Cloning and functional characterization of the styE gene, involved in styrene transport in Pseudomonas putida CA-3

Abstract

A 1.5-kb region immediately downstream of the styABCD operon involved in styrene degradation in Pseudomonas putida CA-3 has been cloned. Sequence analysis revealed a 1,296-bp open reading frame, designated styE, and BLAST P database comparisons of the deduced StyE amino acid sequence revealed 33 to 98% identity with several membrane-associated ATPase-dependent kinase proteins involved in the active transport of aromatic hydrocarbons across bacterial membranes and also with FadL, an outer membrane protein necessary for the uptake of long-chain fatty acids in Escherichia coli. Transcription of styE is styrene dependent, and the gene is cotranscribed with the styABCD structural genes. StyE appears to be membrane associated, with a corresponding 45.9-kDa band being identified following sodium dodecyl sulfate-polyacrylamide gel electrophoresis analysis of membrane preparations from styrene-grown cells. P. putida CA-3 cells in which the styE gene had been interrupted were no longer capable of growth on styrene. In contrast, overexpression of styE in P. putida CA-3 resulted in a 4.2-fold increase in styrene monooxygenase activity compared with wild-type cells grown on styrene, with a concomitant 8-fold increase in styA mRNA transcript levels. Experiments with the classic, ATPase inhibitor vanadate revealed that growth of wild-type cells on styrene was inhibited at a concentration of 1 mM, while 1.75 mM was required to achieve a similar effect in the StyE overexpression strain. Growth of either strain on citrate was not inhibited in the presence of up to 7 mM vanadate. These findings suggest a role for StyE in the active transport of styrene in Pseudomonas putida CA-3 and identify styrene transport as a potentially limiting factor with respect to mRNA transcript levels and associated enzymatic activity of the styrene degradative pathway.

FIG. 1.

(a) RT-PCR analysis of styE mRNA expression in P. putida CA-3 grown on various carbon sources. Lanes: 1, succinate; 2, styrene; 3, phenylacetic acid; 4, P. putida CA-3 genomic DNA as positive control; M, molecular weight markers. (b) RT-PCR analysis of citrate synthase mRNA expression in P. putida CA-3. Lanes: 1, succinate; 2, styrene; 3, phenylacetic acid as a sole carbon source; 4, P. putida CA-3 genomic DNA as a positive control; M, molecular weight markers. (c) RT-PCR analysis of total RNA from a styrene-grown culture of P. putida CA-3, assessing operonic expression of styE. Lanes: 1, 1,508-bp product obtained with styDF/styDR; 2, black arrow indicating 1,730-bp product obtained with styDF(1074)/styER; 3, 540-bp product obtained with CitF/CitR; M, molecular weight markers.

FIG. 2.

(a).
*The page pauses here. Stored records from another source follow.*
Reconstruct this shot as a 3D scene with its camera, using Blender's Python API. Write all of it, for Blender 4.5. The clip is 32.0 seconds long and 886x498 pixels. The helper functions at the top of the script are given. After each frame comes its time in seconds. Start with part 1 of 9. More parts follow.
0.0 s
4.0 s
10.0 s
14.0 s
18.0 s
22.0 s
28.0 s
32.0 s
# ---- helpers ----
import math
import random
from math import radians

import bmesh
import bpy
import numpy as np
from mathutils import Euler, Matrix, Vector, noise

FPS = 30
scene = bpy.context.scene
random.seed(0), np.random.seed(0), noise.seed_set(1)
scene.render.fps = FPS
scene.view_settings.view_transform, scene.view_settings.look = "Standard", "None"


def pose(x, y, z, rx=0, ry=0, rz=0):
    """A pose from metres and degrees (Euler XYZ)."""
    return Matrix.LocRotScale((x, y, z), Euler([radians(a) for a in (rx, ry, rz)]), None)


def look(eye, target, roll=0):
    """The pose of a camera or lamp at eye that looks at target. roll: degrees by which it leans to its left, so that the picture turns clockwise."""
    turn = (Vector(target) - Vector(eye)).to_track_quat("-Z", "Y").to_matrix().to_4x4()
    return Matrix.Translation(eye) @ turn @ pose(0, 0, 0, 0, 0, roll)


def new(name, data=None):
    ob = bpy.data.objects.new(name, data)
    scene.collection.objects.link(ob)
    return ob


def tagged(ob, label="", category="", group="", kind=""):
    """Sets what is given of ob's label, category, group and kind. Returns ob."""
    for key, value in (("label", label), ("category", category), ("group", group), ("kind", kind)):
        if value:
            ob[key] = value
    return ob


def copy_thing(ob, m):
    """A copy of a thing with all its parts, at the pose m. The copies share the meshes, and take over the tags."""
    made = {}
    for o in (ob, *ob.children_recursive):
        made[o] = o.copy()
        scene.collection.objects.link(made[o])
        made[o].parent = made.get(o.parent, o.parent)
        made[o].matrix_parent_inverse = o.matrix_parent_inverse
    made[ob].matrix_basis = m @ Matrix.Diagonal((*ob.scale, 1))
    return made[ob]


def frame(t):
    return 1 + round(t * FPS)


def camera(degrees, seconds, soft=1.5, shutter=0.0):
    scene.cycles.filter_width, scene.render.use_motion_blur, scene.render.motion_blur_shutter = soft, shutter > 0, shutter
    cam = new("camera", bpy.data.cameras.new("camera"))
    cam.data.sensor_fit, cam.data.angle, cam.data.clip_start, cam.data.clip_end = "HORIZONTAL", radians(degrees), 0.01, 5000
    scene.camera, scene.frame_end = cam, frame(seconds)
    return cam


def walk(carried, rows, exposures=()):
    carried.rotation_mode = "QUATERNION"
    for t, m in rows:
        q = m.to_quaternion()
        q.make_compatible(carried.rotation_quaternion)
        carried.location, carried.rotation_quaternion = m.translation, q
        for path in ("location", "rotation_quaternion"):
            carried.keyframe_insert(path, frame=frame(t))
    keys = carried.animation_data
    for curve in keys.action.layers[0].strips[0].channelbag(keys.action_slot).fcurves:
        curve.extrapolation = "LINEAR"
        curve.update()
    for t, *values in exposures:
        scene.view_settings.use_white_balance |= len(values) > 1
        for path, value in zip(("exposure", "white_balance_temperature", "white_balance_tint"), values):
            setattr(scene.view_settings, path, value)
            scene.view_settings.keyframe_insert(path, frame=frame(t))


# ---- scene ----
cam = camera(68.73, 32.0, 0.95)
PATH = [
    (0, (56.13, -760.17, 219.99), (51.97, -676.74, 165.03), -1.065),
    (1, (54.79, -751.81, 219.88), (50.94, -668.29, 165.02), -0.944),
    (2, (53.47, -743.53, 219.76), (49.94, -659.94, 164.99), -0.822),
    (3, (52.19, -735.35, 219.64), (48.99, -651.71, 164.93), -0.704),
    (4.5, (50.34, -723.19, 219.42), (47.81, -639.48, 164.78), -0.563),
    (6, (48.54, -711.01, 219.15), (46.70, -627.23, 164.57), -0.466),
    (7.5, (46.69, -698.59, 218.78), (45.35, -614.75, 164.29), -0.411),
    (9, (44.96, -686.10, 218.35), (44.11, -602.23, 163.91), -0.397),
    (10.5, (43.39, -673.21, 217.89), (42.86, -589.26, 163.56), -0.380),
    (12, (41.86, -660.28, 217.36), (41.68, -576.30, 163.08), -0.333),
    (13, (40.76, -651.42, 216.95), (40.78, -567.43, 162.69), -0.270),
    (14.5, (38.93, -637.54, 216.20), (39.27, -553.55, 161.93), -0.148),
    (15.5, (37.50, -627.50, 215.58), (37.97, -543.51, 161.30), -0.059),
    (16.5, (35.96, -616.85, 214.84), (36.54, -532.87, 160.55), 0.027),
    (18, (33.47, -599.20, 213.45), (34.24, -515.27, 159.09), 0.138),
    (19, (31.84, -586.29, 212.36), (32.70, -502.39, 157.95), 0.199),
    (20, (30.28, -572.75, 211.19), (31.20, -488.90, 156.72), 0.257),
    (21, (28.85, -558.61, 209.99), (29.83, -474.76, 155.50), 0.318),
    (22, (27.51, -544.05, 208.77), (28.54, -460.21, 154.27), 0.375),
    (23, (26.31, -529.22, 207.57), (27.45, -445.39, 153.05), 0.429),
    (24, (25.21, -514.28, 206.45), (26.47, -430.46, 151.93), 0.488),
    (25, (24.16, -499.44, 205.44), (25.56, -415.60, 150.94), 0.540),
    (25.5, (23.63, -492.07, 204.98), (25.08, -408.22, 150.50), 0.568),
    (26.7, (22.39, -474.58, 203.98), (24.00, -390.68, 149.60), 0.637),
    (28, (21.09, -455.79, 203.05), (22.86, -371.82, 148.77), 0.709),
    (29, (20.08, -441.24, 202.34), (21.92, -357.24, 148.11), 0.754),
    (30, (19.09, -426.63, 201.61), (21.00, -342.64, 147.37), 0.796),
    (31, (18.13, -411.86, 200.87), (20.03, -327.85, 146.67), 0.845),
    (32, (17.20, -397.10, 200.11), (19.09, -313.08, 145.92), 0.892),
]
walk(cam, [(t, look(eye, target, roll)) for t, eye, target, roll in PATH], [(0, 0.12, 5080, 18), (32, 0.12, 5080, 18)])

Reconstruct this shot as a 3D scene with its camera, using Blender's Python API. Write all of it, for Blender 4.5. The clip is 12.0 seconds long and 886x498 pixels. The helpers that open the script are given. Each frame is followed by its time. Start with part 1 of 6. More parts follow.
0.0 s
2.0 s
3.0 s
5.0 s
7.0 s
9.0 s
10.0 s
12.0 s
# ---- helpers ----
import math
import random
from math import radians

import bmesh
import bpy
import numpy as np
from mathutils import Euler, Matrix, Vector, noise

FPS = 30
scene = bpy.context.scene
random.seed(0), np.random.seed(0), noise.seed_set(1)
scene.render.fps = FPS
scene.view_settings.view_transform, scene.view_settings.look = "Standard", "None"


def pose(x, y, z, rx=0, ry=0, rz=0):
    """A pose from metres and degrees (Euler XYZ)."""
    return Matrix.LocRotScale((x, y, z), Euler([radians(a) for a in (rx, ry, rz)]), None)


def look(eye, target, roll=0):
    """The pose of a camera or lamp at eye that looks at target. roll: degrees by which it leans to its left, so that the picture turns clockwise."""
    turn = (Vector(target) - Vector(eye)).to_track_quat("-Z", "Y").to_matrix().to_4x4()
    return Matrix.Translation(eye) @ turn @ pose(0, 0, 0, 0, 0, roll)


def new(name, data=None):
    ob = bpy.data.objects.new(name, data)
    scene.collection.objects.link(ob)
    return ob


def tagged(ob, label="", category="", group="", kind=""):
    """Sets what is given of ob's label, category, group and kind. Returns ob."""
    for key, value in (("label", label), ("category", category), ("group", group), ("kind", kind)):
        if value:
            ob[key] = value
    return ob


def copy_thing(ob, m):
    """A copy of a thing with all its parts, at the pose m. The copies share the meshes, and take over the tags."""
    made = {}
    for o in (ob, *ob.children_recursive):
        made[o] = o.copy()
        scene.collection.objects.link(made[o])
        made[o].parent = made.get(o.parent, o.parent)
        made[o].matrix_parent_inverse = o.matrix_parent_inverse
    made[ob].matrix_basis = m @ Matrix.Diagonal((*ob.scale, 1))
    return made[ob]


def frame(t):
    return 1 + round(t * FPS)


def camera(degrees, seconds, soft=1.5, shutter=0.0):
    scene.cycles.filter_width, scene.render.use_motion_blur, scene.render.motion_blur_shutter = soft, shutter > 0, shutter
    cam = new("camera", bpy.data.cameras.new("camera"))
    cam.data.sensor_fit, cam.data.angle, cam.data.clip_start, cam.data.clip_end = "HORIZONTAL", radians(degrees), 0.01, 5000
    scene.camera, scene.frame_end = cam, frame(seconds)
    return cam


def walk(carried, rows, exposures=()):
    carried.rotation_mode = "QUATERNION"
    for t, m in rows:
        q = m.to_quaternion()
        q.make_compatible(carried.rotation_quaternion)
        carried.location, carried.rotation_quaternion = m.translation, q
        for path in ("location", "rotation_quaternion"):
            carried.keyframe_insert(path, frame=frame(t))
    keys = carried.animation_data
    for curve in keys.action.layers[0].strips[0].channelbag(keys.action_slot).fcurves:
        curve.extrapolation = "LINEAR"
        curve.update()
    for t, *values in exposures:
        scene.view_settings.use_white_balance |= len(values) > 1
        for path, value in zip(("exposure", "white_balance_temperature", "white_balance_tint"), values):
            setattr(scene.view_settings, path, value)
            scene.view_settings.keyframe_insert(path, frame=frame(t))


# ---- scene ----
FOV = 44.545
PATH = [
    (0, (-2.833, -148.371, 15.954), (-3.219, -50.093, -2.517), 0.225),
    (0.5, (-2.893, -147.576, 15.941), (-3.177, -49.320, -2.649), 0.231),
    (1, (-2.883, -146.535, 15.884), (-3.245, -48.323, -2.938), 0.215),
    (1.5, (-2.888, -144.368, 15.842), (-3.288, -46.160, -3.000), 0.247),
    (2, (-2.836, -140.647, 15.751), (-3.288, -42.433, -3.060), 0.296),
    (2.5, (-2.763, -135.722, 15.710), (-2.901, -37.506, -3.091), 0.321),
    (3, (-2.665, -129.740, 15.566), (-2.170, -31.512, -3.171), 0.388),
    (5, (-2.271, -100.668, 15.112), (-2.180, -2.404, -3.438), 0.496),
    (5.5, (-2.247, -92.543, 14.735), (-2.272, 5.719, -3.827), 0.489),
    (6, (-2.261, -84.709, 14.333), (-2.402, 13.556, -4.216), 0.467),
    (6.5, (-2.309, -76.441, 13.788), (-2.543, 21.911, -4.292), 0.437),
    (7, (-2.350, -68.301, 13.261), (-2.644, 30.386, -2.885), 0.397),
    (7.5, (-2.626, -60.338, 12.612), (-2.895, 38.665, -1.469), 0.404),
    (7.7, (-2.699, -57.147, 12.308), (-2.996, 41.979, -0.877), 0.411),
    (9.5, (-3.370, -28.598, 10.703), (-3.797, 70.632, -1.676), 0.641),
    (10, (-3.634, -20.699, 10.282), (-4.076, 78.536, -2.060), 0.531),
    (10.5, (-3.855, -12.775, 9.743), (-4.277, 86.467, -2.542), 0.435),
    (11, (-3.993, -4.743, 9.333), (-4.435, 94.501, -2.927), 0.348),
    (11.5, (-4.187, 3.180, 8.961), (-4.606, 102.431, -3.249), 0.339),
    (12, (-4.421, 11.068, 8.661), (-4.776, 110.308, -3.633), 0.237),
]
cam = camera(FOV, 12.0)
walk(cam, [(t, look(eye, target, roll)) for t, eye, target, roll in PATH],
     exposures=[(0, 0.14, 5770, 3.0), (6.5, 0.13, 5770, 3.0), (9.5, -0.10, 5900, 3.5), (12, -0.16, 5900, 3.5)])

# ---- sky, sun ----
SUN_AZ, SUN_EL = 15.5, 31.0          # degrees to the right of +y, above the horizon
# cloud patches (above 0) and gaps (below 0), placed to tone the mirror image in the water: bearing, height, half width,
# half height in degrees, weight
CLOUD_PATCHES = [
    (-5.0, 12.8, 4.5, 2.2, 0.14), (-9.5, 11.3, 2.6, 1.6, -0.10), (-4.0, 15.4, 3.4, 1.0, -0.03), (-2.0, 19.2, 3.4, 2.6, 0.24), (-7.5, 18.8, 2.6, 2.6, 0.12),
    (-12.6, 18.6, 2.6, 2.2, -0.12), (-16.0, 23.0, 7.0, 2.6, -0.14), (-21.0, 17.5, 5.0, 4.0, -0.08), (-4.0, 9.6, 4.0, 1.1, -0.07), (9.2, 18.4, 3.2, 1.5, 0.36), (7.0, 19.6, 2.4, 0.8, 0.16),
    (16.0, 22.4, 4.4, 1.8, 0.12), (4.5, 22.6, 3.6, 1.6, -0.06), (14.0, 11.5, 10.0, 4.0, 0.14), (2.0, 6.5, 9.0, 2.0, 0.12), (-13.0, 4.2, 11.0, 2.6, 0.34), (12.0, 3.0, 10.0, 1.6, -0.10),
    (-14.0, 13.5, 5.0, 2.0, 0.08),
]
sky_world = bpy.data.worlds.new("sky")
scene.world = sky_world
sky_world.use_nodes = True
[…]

Screening of pKGmE1 recombinant colonies for altered indole-to-indigo conversion phenotypes on minimal salts glucose with 3 mM indole. White arrows indicate colonies A6 and D9. (b) PCR screening of genomic DNA for the intact 1,296-bp styE gene. Lanes: 1, Hyperladder I (Promega); 2, negative control; 3, P. putida CA-3 genomic DNA; 4, A6; 5, D9.

FIG. 3.

SDS-PAGE analysis of outer membrane protein fraction of Pseudomonas putida CA-3 cells harboring pStyEF (lane 1) and Pseudomonas putida CA-3 wild-type cells (lane 2). M, protein markers (New England Biolabs); 62 kDa, glutamic dehydrogenase (bovine liver); 47.5 kDa, aldolase (rabbit muscle); 32.5 kDa, triosephosphate isomerase (E. coli). StyE (∼46 kDa) is indicated by a black arrow.

FIG. 4.

Determination of the MIC of vanadate on P. putida CA-3 wild-type and StyE-overexpressing strains. (a) Effects of vanadate on cells growing on minimal salts medium with styrene alone. (b) Effects of vanadate when the cultures were fed citrate as the sole carbon source. ⧫, styE-overexpressing strain; ▪, CA-3 wild-type strain.